Abraham Foxman, national director of the Anti-Defamation League, said in a statement that “What is so distressing is the fact that Goldstone rushed to judgment in the first instance as to Israel’s alleged intention to target civilians without any convincing evidence.” He added that Goldstone’s “specious conclusion caused Israel untold damage in the international community and played a key role in fostering the campaigns of delegitimization of Israel.”
Foxman called Goldstone’s renunciation of his own report “A story of the continuing bias of the United Nations against Israel, a story of the unwillingness of the international community to take seriously the extremism and violence of Hamas, and a story of how a renowned jurist and member of the Jewish community allowed himself to be used by enemies of the Jewish state.”
Gerald Steinberg, president of NGO Monitor, said Goldstone “was misled by an orchestrated campaign led by powerful NGOs” and that the so-called ‘evidence’ provided by these groups was at the core of the political war against Israel. Goldstone was taken in by crude manipulation.”
World Jewish Congress Chair Evelyn Sommer called on the United Nations to recognize Goldstone’s retraction and “to revise the report issued by the U.N. that did immeasurable harm and damage to the State of Israel.”

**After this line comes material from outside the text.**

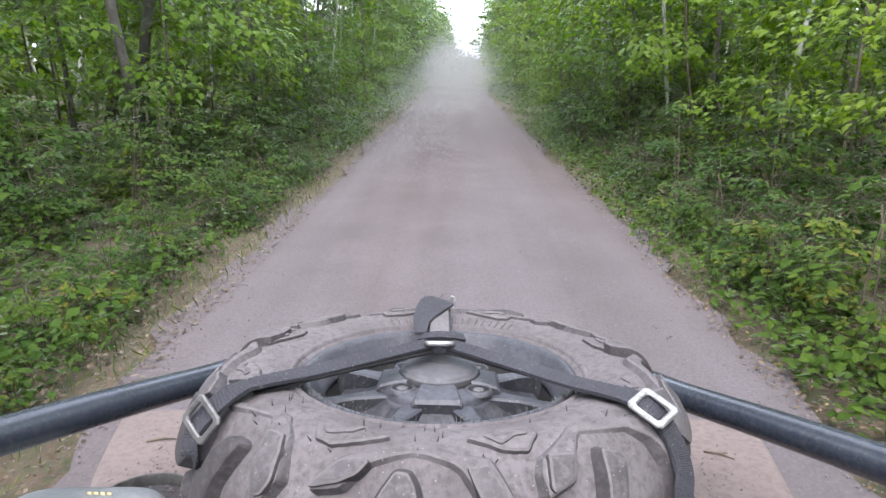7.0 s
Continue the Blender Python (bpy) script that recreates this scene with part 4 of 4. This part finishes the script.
def cushion(name, c_, size, power=0.45, seg=28):
    v, f = [], []
    for i in range(seg // 2 + 1):
        b = -math.pi / 2 + math.pi * i / (seg // 2)
        for k in range(seg):
            a = 2 * math.pi * k / seg
            sg = lambda t: math.copysign(abs(t) ** power, t)
            wob = 1 + 0.03 * math.sin(5 * a + 3 * b)
            v.append(Vector((c_[0] + size[0] * sg(math.cos(b)) * sg(math.cos(a)) * wob, c_[1] + size[1] * sg(math.cos(b)) * sg(math.sin(a)) * wob, c_[2] + size[2] * sg(math.sin(b)))))
    for i in range(seg // 2):
        f += [(i * seg + k, i * seg + (k + 1) % seg, (i + 1) * seg + (k + 1) % seg, (i + 1) * seg + k) for k in range(seg)]
    return joined(name, [(v, f)])


part("bag", cushion("bag", (-0.440, -0.192, -0.180), (0.118, 0.12, 0.055), 0.6), M_PACK, pack)
for i in range(4):
    part("print_bar", joined("print_bar", [tube_data([(-0.440 + 0.0085 * i, -0.125, -0.127), (-0.434 + 0.0085 * i, -0.127, -0.127)], [0.002, 0.002], 5)]), M_MARK, pack, "small tan printed bar")

# ---------------------------------------------------------------- open black tub with dirt in it, beside the pack
tub = thing("round_tub", WHEEL @ pose(-0.424, -0.022, Z + 0.001) @ Matrix.Scale(1.15, 4), "open black plastic tub half full of dirt on the fender", "tub")
part("wall", joined("wall", [lathe([(0.050, 0.0), (0.0565, 0.022), (0.0575, 0.031), (0.0590, 0.0328), (0.0600, 0.031), (0.0595, 0.026), (0.053, 0.0)], 48, True)]), M_DARK, tub)
part("dirt", joined("dirt", [lathe([(0.0, 0.026), (0.03, 0.0235), (0.055, 0.018)], 24)]), M_SIDE, tub, "grey dry dirt")
rd = np.random.default_rng(3)
crumbs = []
for i in range(110):
    a, q, k = rd.uniform(0, 6.28), 0.045 * rd.uniform(0, 1) ** 0.5, rd.uniform(0.0012, 0.003)
    p = tub.matrix_world @ Vector((q * math.cos(a), q * math.sin(a), 0.0245))
    crumbs.append(([p + Vector(v) * k for v in ((1, 0, 0), (-0.4, 0.9, 0), (-0.6, -0.8, 0), (0.1, 0, 0.8), (0.0, 0.1, -0.6))], [(0, 1, 3), (1, 2, 3), (2, 0, 3), (1, 0, 4), (2, 1, 4), (0, 2, 4)]))
stuff("pale_crumbs", joined("pale_crumbs", crumbs, False), M_STONE, "pale crumbs of dry mud in the tub", "grit")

“It is high time that the United Nations, which gives much lip service to the concept of reform of the world body, re-evaluate its methods of reporting and documentation of investigations such as that of Israel’s Operation in Gaza of 2009,” she said.
Meanwhile, the Israeli daily Yediot Achronot, citing an unnamed source close to Goldstone, reported Sunday that the former South African judge first approached The New York Times to print his Op-Ed, but that the newspaper turned him down.
“We do not comment on our editing and reporting procedures,” The New York Times said in response.
But Politico’s Ben Smith reported Monday that a “source familiar with the paper’s dealings” said that Goldstone approached the Times a couple weeks ago with a “very different” Op-Ed that did not repudiate the Goldstone Report’s claim that Israel intentionally targeted civilians.